I'm reading up on this topic and I've seen lots of literature suggest that the complex number representation of the stereographic projection of $S^2$ can be expressed as
$\frac{\zeta^1 + i\zeta^2}{1-\zeta^3} = \frac{x^1 + ix^2}{x^3 +ix^4}$
where
$\zeta^1 = 2(x^1x^3 + x^2x^4)\\ \zeta^2 = 2(x^2x^3 - x^1x^4)\\ \zeta^3 = (x^1)^2 + (x^2)^2 - (x^3)^2 - (x^4)^2$
and
$S^3: (x^1)^2 + (x^2)^2 + (x^3)^2 + (x^4)^2 = 1\\ S^2: (\zeta^1)^2 + (\zeta^2)^2 + (\zeta^3)^2 = 1.$
I understand how to get to the LHS, but the RHS doesn't seem clear to me. Any help would be much appreciated.
Write points of $S^3$ as things in $\Bbb C^2$, i.e., pairs $(z, w)$ where $|z|^2 + |w|^2 = 1$. Then the Hopf-map (to $\Bbb C \cup \{ \infty \}$) is defined by $$ (z, w) \mapsto z/w $$ Now the codomain (the extended complex plane) isn't exactly $S^2$, so you need to stereographically project a point $p + q i$ up to the unit 2-sphere. There are multiple stereographic projections from the extended complex plane to the 2-sphere, so things are a little ambiguous. But the first step isn't so bad: the point $(z, w) \in S^3$, where $z = a + bi, w = c + di$, gets sent to \begin{align} u + iv &= \frac{z}{w} \\ &= \frac{a + bi}{c + di} \\ &= \frac{a + bi}{c + di}\frac{c - di}{c - di} \\ &= \frac{(a + bi)(c-di)}{c^2 + d^2}\\ &= \frac{(ac + bd) + (bc -ad)i}{c^2 + d^2}\\ &= \frac{(ac + bd)}{c^2 + d^2} + \frac{(bc -ad)i)}{c^2 + d^2} \end{align} so that $u = \frac{(ac + bd)}{c^2 + d^2}$ and $v = \frac{(bc -ad)}{c^2 + d^2}$. (You can see that the numerators of these things look a lot like $\zeta^1$ and $\zeta^2$!)
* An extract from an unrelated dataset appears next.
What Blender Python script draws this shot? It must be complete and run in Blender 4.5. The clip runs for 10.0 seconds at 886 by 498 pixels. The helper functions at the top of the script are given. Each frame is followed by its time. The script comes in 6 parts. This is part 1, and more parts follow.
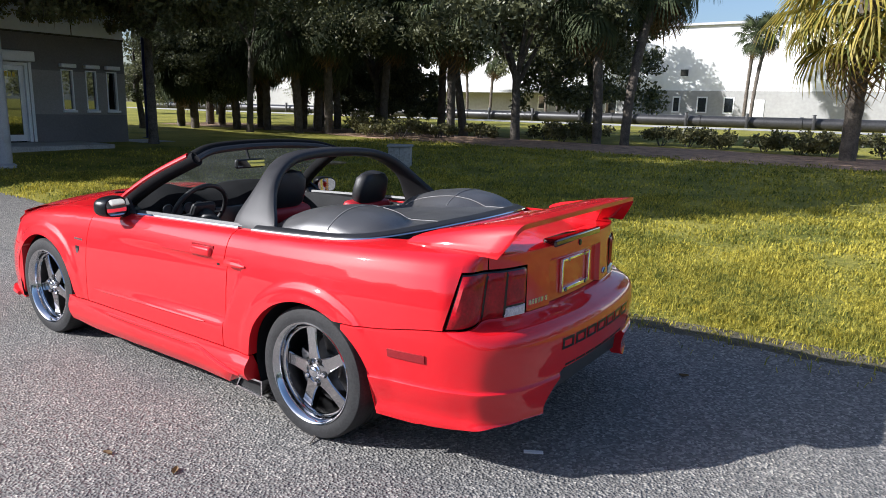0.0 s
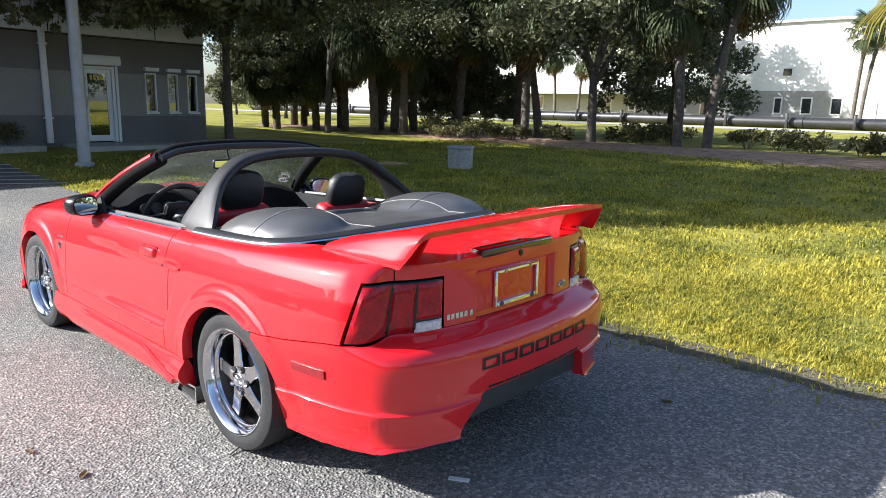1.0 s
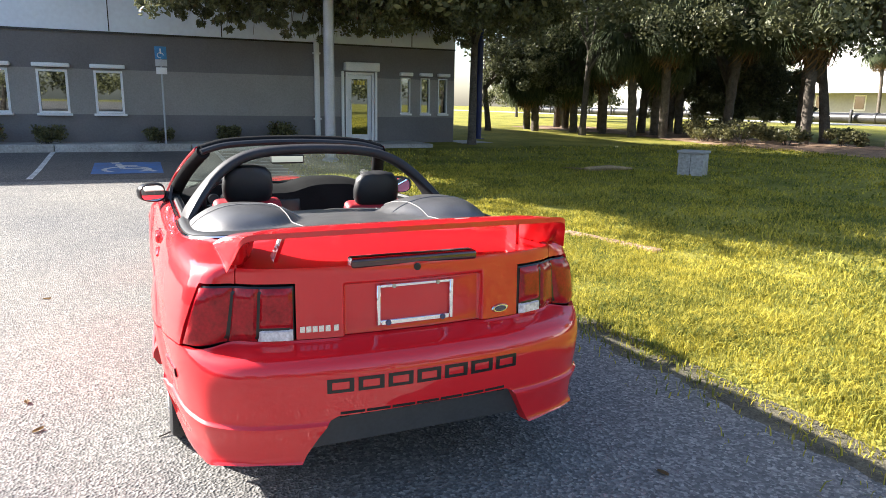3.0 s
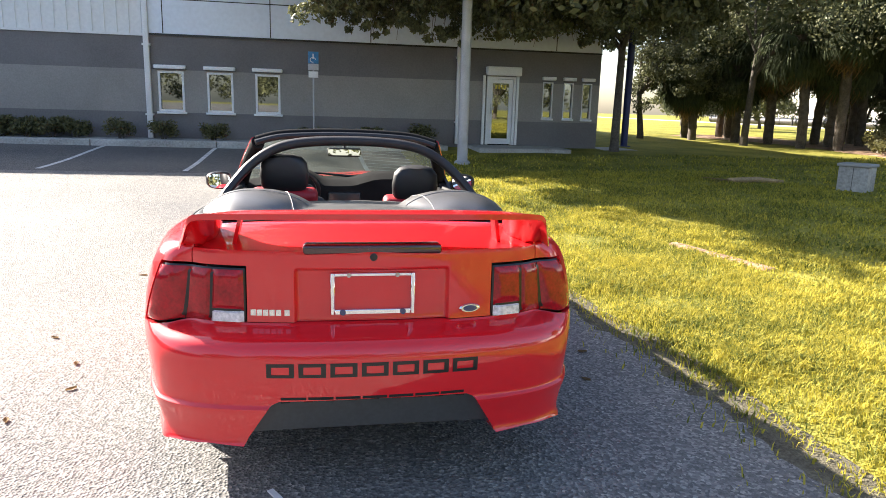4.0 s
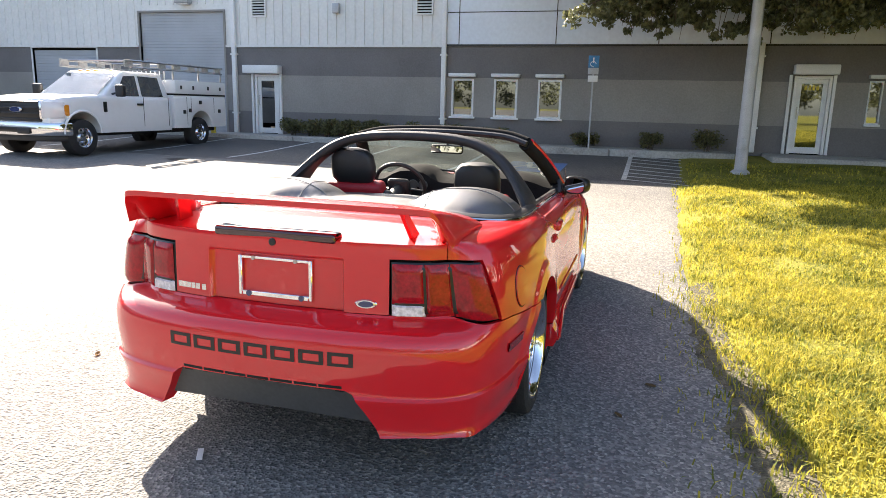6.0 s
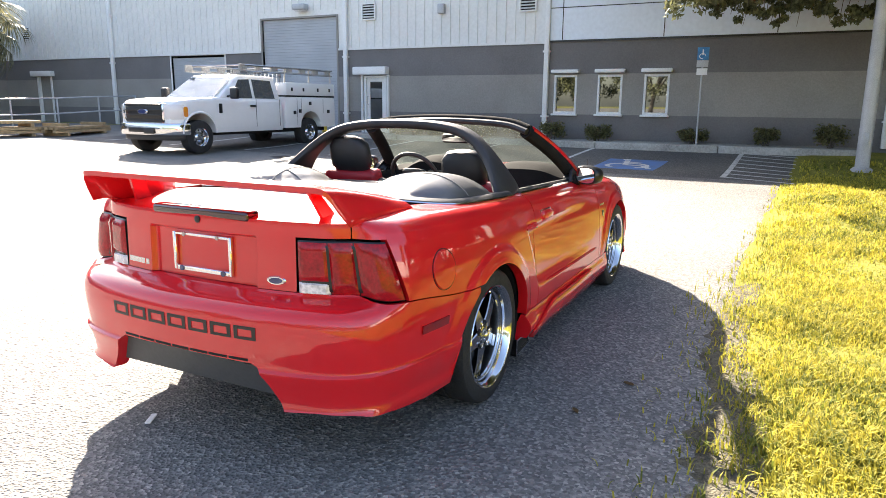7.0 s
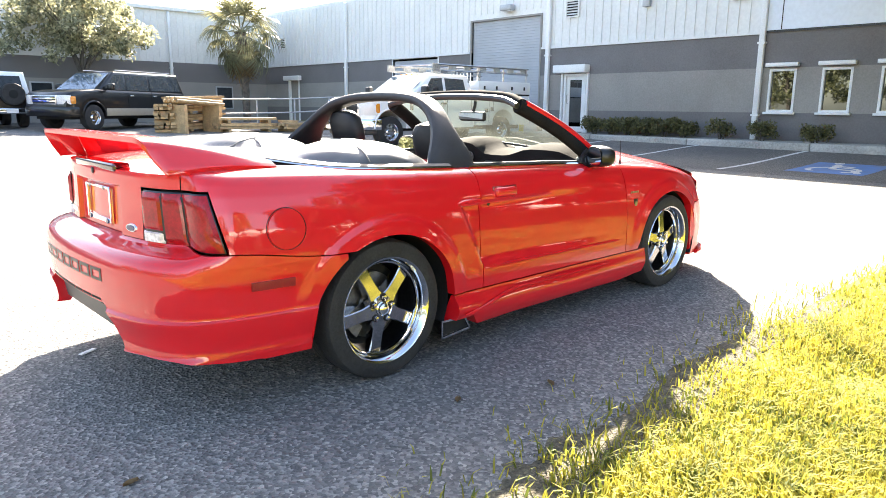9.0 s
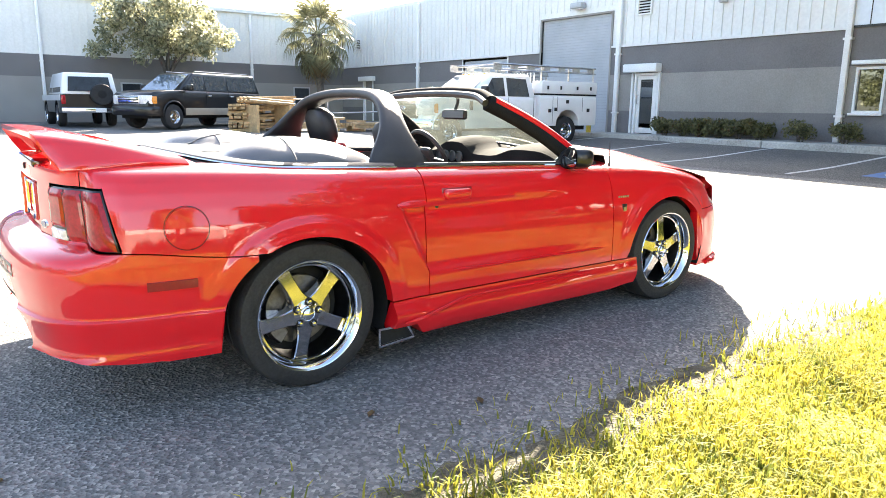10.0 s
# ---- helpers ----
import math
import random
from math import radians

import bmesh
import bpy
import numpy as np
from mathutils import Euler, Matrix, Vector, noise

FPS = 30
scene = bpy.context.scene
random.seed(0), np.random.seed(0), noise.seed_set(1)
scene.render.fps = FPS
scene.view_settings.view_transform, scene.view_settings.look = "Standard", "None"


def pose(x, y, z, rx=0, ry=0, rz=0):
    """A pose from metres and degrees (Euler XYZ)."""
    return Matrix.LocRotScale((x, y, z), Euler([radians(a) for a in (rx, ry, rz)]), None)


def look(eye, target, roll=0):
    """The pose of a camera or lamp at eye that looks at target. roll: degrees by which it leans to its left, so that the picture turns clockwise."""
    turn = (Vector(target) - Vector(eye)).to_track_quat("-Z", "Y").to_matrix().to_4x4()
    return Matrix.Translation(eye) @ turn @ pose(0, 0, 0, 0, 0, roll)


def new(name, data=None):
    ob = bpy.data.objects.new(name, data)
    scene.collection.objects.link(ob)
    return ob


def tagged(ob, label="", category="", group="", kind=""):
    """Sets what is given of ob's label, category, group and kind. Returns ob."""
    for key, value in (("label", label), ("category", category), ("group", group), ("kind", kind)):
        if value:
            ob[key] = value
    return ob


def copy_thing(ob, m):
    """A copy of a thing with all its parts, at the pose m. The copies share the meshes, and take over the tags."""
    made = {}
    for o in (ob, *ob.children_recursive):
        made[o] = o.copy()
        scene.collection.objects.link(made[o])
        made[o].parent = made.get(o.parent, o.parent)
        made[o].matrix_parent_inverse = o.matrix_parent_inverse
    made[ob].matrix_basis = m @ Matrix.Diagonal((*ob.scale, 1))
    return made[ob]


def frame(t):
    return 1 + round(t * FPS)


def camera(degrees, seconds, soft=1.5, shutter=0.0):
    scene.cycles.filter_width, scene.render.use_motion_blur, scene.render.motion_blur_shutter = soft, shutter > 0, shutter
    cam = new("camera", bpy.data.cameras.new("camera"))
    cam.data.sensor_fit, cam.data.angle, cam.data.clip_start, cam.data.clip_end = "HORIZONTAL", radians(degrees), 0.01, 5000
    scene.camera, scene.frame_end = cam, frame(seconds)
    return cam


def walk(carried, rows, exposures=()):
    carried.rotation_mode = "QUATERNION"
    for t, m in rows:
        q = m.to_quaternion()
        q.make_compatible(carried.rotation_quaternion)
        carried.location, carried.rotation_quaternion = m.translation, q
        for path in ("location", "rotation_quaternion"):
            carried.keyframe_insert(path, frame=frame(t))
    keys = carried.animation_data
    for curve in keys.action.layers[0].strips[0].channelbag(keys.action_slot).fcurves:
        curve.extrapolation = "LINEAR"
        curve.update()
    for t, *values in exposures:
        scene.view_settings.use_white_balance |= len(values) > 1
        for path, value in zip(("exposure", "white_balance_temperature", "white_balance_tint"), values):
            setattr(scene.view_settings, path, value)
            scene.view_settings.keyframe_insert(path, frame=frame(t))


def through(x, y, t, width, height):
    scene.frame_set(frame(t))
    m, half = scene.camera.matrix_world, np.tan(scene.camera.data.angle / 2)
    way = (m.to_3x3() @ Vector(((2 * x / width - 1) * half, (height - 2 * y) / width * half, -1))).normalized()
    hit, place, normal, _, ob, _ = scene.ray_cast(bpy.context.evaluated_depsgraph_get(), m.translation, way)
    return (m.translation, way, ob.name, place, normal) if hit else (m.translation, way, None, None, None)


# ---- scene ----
cam = camera(65.4, 10.0, soft=0.5)
PATH = [
    (0, (0.833, 0.821, 1.559), (-0.283, 2.431, 1.157), 1.4),
    (0.5, (1.08, 1.106, 1.551), (-0.135, 2.643, 1.15), 1.3),
    (1, (1.258, 1.444, 1.559), (-0.06, 2.894, 1.156), 1.3),
    (1.5, (1.454, 1.78, 1.568), (0.027, 3.121, 1.161), 1.3),
    (2, (1.574, 2.144, 1.549), (0.021, 3.336, 1.142), 1.2),
    (2.5, (1.696, 2.527, 1.537), (0.016, 3.532, 1.129), 1.3),
    (2.7, (1.793, 2.682, 1.55), (0.065, 3.604, 1.143), 1.2),
    (3.8, (1.978, 3.505, 1.527), (0.075, 3.961, 1.113), 1.3),
    (4, (2.006, 3.65, 1.492), (0.081, 4.013, 1.089), 1.7),
    (4.5, (2.046, 4.018, 1.477), (0.088, 4.075, 1.075), 1.5),
    (5, (2.003, 4.42, 1.49), (0.051, 4.264, 1.083), 1.4),
    (5.5, (1.909, 4.825, 1.48), (-0.019, 4.478, 1.074), 1.2),
    (6, (1.785, 5.192, 1.463), (-0.094, 4.642, 1.055), 1.4),
    (6.2, (1.729, 5.352, 1.458), (-0.119, 4.704, 1.051), 1.1),
    (7.3, (1.376, 6.15, 1.373), (-0.321, 5.172, 0.964), 0.7),
    (7.5, (1.296, 6.276, 1.357), (-0.357, 5.226, 0.953), 0.9),
    (8, (1.062, 6.616, 1.303), (-0.487, 5.419, 0.897), 0.8),
    (8.5, (0.787, 6.898, 1.254), (-0.655, 5.572, 0.85), 0.6),
    (9, (0.47, 7.105, 1.229), (-0.87, 5.677, 0.824), 0.5),
    (9.5, (0.133, 7.29, 1.205), (-1.13, 5.793, 0.802), 0.5),
    (10, (-0.168, 7.388, 1.215), (-1.326, 5.808, 0.81), 0.6),
]
walk(cam, [(t, look(eye, target, roll)) for t, eye, target, roll in PATH],
     exposures=[(0.0, 0.83, 5600, 13), (0.5, 1.06, 5650, 12), (1.5, 1.76, 5750, 10), (2.5, 1.94, 5950, 11), (4.0, 2.22, 6400, 13), (5.0, 2.24, 6750, 14), (7.5, 2.77, 6850, 13), (10.0, 3.27, 6900, 10)])

# ---- light ----
SUN = Vector((-1.17, -1.24, 1.0)).normalized()          # towards the sun
world = bpy.data.worlds.new("world")
scene.world = world
world.use_nodes = True
sky = world.node_tree.nodes.new("ShaderNodeTexSky")
sky.sky_type, sky.sun_disc = "NISHITA", False
sky.sun_elevation, sky.sun_rotation = math.asin(SUN.z), math.atan2(SUN.x, SUN.y) % (2 * math.pi)
sky.air_density, sky.dust_density, sky.ozone_density = 1.0, 1.8, 1.0
world.node_tree.links.new(sky.outputs[0], world.node_tree.nodes["Background"].inputs[0])
world.node_tree.nodes["Background"].inputs[1].default_value = 0.081
lamp = new("sun", bpy.data.lights.new("sun", "SUN"))
lamp.data.energy, lamp.data.angle, lamp.data.color = 5.0, radians(0.55), (1.0, 0.92, 0.79)
lamp.matrix_world = look(SUN * 60, (0, 0, 0))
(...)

The point $u + iv$ is sent, by stereographic projection from the south pole (say) to the point on the line from $$ (0,0,-1) \to (u,v,0) $$ whose squared coordinates sum to $1$, i.e., the point $$(p,q,r) = (1-t)(0,0,-1) + t(u, v, 0).$$
Here I'm parameterizing the line through those two points as $$ L(t) = (1-t) (0, 0, -1) + t (u, v, 0) = (1-t)A + t B $$ which is an expression linear in $t$, so if we look at $$ H = \{ L(t) \mid t \in \Bbb R \} $$ we get a straight line in $3$-space. When $t = 0$, we're at $A$ (i.e., the south pole); when $t = 1$, we get $B$, i.e., the point $(u,v, 0)$, so $H$ really is the line we want.
For other values of $t$, we get points on the segment between $A$ and $B$ (if $0 < t < 1$) or outside of the segment (for other $t$ values).
When we ask "For what value of $t$ is $L(t)$ on the unit sphere?", we get a quadratic in $t$ (as you'll see below); one solution to this quadratic is $t = 0$, corresponding to the point $(0,0,-1)$, the south pole. The nonzero root of this quadratic will be the one that interests us in general. When $u$ and $v$ are both $\infty$, the quadratic degenerates into a linear expression with its only root at $t = 0$, i.e., the "point at infinity" maps to the south pole of $S^2$.
with the property that $p^2 + q^2 + r^2 = 1$, i.e.,
\begin{align} 1 &= t^2 u^2 + t^2 v^2 + (1-t)^2\\ 1 &= t^2 u^2 + t^2 v^2 + 1-2t + t^2\\ 0 &= t^2 u^2 + t^2 v^2 + -2t + t^2\\ 0 &= t^2 (u^2 + v^2 + 1) + -2t\\ 2t &= t^2 (u^2 + v^2 + 1) \\ 2 &= t (u^2 + v^2 + 1) \\ t &= \frac{u^2 + v^2 + 1}{2} \end{align} From this, you can compute $(p,q,r)$, and I'll bet that they look a whole lot like $\zeta^1, \zeta^2, \zeta^3$.